> Task to complete: With the images removed, repeat the data below exactly.

** begin **

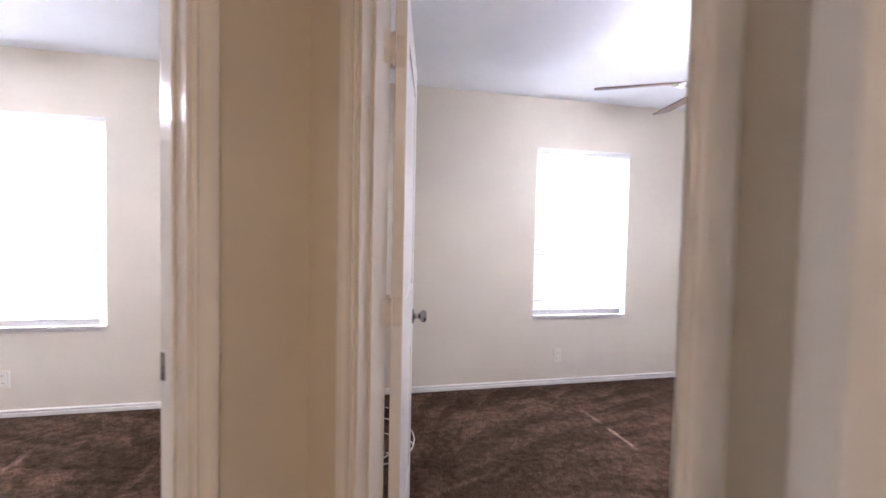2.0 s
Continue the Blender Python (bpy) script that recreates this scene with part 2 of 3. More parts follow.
M_CORD = material("white cord", (0.75, 0.74, 0.7), 0.8)
M_STUCCO = material("tan stucco", (0.42, 0.36, 0.29), 0.9, vary=0.08, bump=0.6, bump_scale=60, depth=0.004)
M_GROUND = material("pale concrete and dry ground", (0.45, 0.43, 0.38), 1.0, vary=0.2, scale=0.8, grain=0.2, grain_scale=40)

# ---- mesh helpers ----


def box(bm, x0, x1, y0, y1, z0, z1):
    m = Matrix.LocRotScale(((x0 + x1) / 2, (y0 + y1) / 2, (z0 + z1) / 2), None, (abs(x1 - x0), abs(y1 - y0), abs(z1 - z0)))
    return bmesh.ops.create_cube(bm, size=1, matrix=m)["verts"]


def bevelled(bm, width, segments=1):
    bmesh.ops.bevel(bm, geom=list(bm.edges), offset=width, segments=segments, affect="EDGES", profile=0.6)
    return bm


def boxes(*rows, bevel=0.0, segments=1):
    bm = bmesh.new()
    for row in rows:
        box(bm, *row)
    return bevelled(bm, bevel, segments) if bevel else bm


def spun(profile, segments=24):
    """A round body from (radius, height) pairs about the z axis."""
    bm = bmesh.new()
    rings = []
    for r, z in profile:
        if r < 1e-5:
            rings.append([bm.verts.new((0, 0, z))])
        else:
            rings.append([bm.verts.new((r * math.cos(2 * math.pi * k / segments), r * math.sin(2 * math.pi * k / segments), z)) for k in range(segments)])
    for a, b in zip(rings, rings[1:]):
        for k in range(segments):
            j = (k + 1) % segments
            if len(a) == 1 and len(b) > 1:
                bm.faces.new((a[0], b[j], b[k]))
            elif len(b) == 1 and len(a) > 1:
                bm.faces.new((a[k], a[j], b[0]))
            elif len(a) > 1:
                bm.faces.new((a[k], a[j], b[j], b[k]))
    bmesh.ops.recalc_face_normals(bm, faces=list(bm.faces))
    return bm


def extruded(outline, length, axis="x"):
    """A prism: outline of (u, v) pairs swept along an axis; u, v are the two other axes in order."""
    bm = bmesh.new()
    ends = []
    for s in (0, length):
        ends.append([bm.verts.new({"x": (s, u, v), "y": (u, s, v), "z": (u, v, s)}[axis]) for u, v in outline])
    for k in range(len(outline)):
        j = (k + 1) % len(outline)
        bm.faces.new((ends[0][k], ends[0][j], ends[1][j], ends[1][k]))
    bm.faces.new(ends[0])
    bm.faces.new(ends[1])
    bmesh.ops.recalc_face_normals(bm, faces=list(bm.faces))
    return bm


def tube(points, radius, sides=8):
    bm = bmesh.new()
    rings = []
    for i, p in enumerate(points):
        a, b = Vector(points[max(i - 1, 0)]), Vector(points[min(i + 1, len(points) - 1)])
        d = (b - a).normalized()
        u = d.orthogonal().normalized()
        w = d.cross(u)
        rings.append([bm.verts.new(Vector(p) + radius * (math.cos(2 * math.pi * k / sides) * u + math.sin(2 * math.pi * k / sides) * w)) for k in range(sides)])
    for a, b in zip(rings, rings[1:]):
        for k in range(sides):
            bm.faces.new((a[k], a[(k + 1) % sides], b[(k + 1) % sides], b[k]))
    bm.faces.new(rings[0][::-1])
    bm.faces.new(rings[-1])
    bmesh.ops.recalc_face_normals(bm, faces=list(bm.faces))
    return bm


def moved(bm, m):
    bmesh.ops.transform(bm, matrix=m, verts=list(bm.verts))
    return bm


def merged(*parts):
    out = bmesh.new()
    for p in parts:
        me = bpy.data.meshes.new("tmp")
        p.to_mesh(me)
        p.free()
        out.from_mesh(me)
        bpy.data.meshes.remove(me)
    return out


def part(name, bm, mat, parent=None, label="", smooth=False, at=None):
    me = bpy.data.meshes.new(name)
    bm.to_mesh(me)
    bm.free()
    me.materials.append(mat)
    if smooth:
        me.shade_smooth()
        me.set_sharp_from_angle(angle=radians(35))
    ob = new(name, me)
    ob.parent = parent
    if at is not None:
        ob.matrix_basis = at
    return tagged(ob, label) if label else ob


# ---- plan ----
H = 2.44            # ceiling height
R2 = math.sqrt(0.5)
V_X, V_Y = -4.163, -2.072  # corner between the two bedroom doors, hall side
T = 0.115           # partition thickness
DOOR_H = 2.045


def on_wall_2(s, n=0.0):
    """Along the second bedroom's door wall, from the corner; n goes into the bedroom."""
    return V_X + R2 * s + R2 * n, V_Y - R2 * s + R2 * n


def on_wall_1(s, n=0.0):
    """Along the first bedroom's door wall, from the corner; n goes into the bedroom."""
    return V_X - R2 * s - R2 * n, V_Y - R2 * s + R2 * n


def frame_at(p, q):
    """The pose whose x axis runs from p to q on the floor, and the length."""
    d = Vector((q[0] - p[0], q[1] - p[1]))
    return pose(p[0], p[1], 0, 0, 0, math.degrees(math.atan2(d.y, d.x))), d.length


def wall(name, p, q, thick, openings=(), z0=-0.02, z1=H + 0.02, label="beige painted drywall wall", mat=None):
    """A wall whose seen face runs from p to q; its body lies to the left of that way for positive thick."""
    m, length = frame_at(p, q)
    bm = bmesh.new()
    xs = [0.0]
    for a, b, c, d in sorted(openings):
        if a > xs[-1]:
            box(bm, xs[-1], a, 0, thick, z0, z1)
        if c > z0:
            box(bm, a, b, 0, thick, z0, c)
        if d < z1:
            box(bm, a, b, 0, thick, d, z1)
        xs.append(b)
    if length > xs[-1]:
        box(bm, xs[-1], length, 0, thick, z0, z1)
    ob = part(name, bm, mat or M_WALL, at=m)
    return tagged(ob, label, "wall", kind="structure")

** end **

> Worked solution:
2.0 s
Continue the Blender Python (bpy) script that recreates this scene with part 2 of 3. More parts follow.
M_CORD = material("white cord", (0.75, 0.74, 0.7), 0.8)
M_STUCCO = material("tan stucco", (0.42, 0.36, 0.29), 0.9, vary=0.08, bump=0.6, bump_scale=60, depth=0.004)
M_GROUND = material("pale concrete and dry ground", (0.45, 0.43, 0.38), 1.0, vary=0.2, scale=0.8, grain=0.2, grain_scale=40)

# ---- mesh helpers ----


def box(bm, x0, x1, y0, y1, z0, z1):
    m = Matrix.LocRotScale(((x0 + x1) / 2, (y0 + y1) / 2, (z0 + z1) / 2), None, (abs(x1 - x0), abs(y1 - y0), abs(z1 - z0)))
    return bmesh.ops.create_cube(bm, size=1, matrix=m)["verts"]


def bevelled(bm, width, segments=1):
    bmesh.ops.bevel(bm, geom=list(bm.edges), offset=width, segments=segments, affect="EDGES", profile=0.6)
    return bm


def boxes(*rows, bevel=0.0, segments=1):
    bm = bmesh.new()
    for row in rows:
        box(bm, *row)
    return bevelled(bm, bevel, segments) if bevel else bm


def spun(profile, segments=24):
    """A round body from (radius, height) pairs about the z axis."""
    bm = bmesh.new()
    rings = []
    for r, z in profile:
        if r < 1e-5:
            rings.append([bm.verts.new((0, 0, z))])
        else:
            rings.append([bm.verts.new((r * math.cos(2 * math.pi * k / segments), r * math.sin(2 * math.pi * k / segments), z)) for k in range(segments)])
    for a, b in zip(rings, rings[1:]):
        for k in range(segments):
            j = (k + 1) % segments
            if len(a) == 1 and len(b) > 1:
                bm.faces.new((a[0], b[j], b[k]))
            elif len(b) == 1 and len(a) > 1:
                bm.faces.new((a[k], a[j], b[0]))
            elif len(a) > 1:
                bm.faces.new((a[k], a[j], b[j], b[k]))
    bmesh.ops.recalc_face_normals(bm, faces=list(bm.faces))
    return bm


def extruded(outline, length, axis="x"):
    """A prism: outline of (u, v) pairs swept along an axis; u, v are the two other axes in order."""
    bm = bmesh.new()
    ends = []
    for s in (0, length):
        ends.append([bm.verts.new({"x": (s, u, v), "y": (u, s, v), "z": (u, v, s)}[axis]) for u, v in outline])
    for k in range(len(outline)):
        j = (k + 1) % len(outline)
        bm.faces.new((ends[0][k], ends[0][j], ends[1][j], ends[1][k]))
    bm.faces.new(ends[0])
    bm.faces.new(ends[1])
    bmesh.ops.recalc_face_normals(bm, faces=list(bm.faces))
    return bm


def tube(points, radius, sides=8):
    bm = bmesh.new()
    rings = []
    for i, p in enumerate(points):
        a, b = Vector(points[max(i - 1, 0)]), Vector(points[min(i + 1, len(points) - 1)])
        d = (b - a).normalized()
        u = d.orthogonal().normalized()
        w = d.cross(u)
        rings.append([bm.verts.new(Vector(p) + radius * (math.cos(2 * math.pi * k / sides) * u + math.sin(2 * math.pi * k / sides) * w)) for k in range(sides)])
    for a, b in zip(rings, rings[1:]):
        for k in range(sides):
            bm.faces.new((a[k], a[(k + 1) % sides], b[(k + 1) % sides], b[k]))
    bm.faces.new(rings[0][::-1])
    bm.faces.new(rings[-1])
    bmesh.ops.recalc_face_normals(bm, faces=list(bm.faces))
    return bm


def moved(bm, m):
    bmesh.ops.transform(bm, matrix=m, verts=list(bm.verts))
    return bm


def merged(*parts):
    out = bmesh.new()
    for p in parts:
        me = bpy.data.meshes.new("tmp")
        p.to_mesh(me)
        p.free()
        out.from_mesh(me)
        bpy.data.meshes.remove(me)
    return out


def part(name, bm, mat, parent=None, label="", smooth=False, at=None):
    me = bpy.data.meshes.new(name)
    bm.to_mesh(me)
    bm.free()
    me.materials.append(mat)
    if smooth:
        me.shade_smooth()
        me.set_sharp_from_angle(angle=radians(35))
    ob = new(name, me)
    ob.parent = parent
    if at is not None:
        ob.matrix_basis = at
    return tagged(ob, label) if label else ob


# ---- plan ----
H = 2.44            # ceiling height
R2 = math.sqrt(0.5)
V_X, V_Y = -4.163, -2.072  # corner between the two bedroom doors, hall side
T = 0.115           # partition thickness
DOOR_H = 2.045


def on_wall_2(s, n=0.0):
    """Along the second bedroom's door wall, from the corner; n goes into the bedroom."""
    return V_X + R2 * s + R2 * n, V_Y - R2 * s + R2 * n


def on_wall_1(s, n=0.0):
    """Along the first bedroom's door wall, from the corner; n goes into the bedroom."""
    return V_X - R2 * s - R2 * n, V_Y - R2 * s + R2 * n


def frame_at(p, q):
    """The pose whose x axis runs from p to q on the floor, and the length."""
    d = Vector((q[0] - p[0], q[1] - p[1]))
    return pose(p[0], p[1], 0, 0, 0, math.degrees(math.atan2(d.y, d.x))), d.length


def wall(name, p, q, thick, openings=(), z0=-0.02, z1=H + 0.02, label="beige painted drywall wall", mat=None):
    """A wall whose seen face runs from p to q; its body lies to the left of that way for positive thick."""
    m, length = frame_at(p, q)
    bm = bmesh.new()
    xs = [0.0]
    for a, b, c, d in sorted(openings):
        if a > xs[-1]:
            box(bm, xs[-1], a, 0, thick, z0, z1)
        if c > z0:
            box(bm, a, b, 0, thick, z0, c)
        if d < z1:
            box(bm, a, b, 0, thick, d, z1)
        xs.append(b)
    if length > xs[-1]:
        box(bm, xs[-1], length, 0, thick, z0, z1)
    ob = part(name, bm, mat or M_WALL, at=m)
    return tagged(ob, label, "wall", kind="structure")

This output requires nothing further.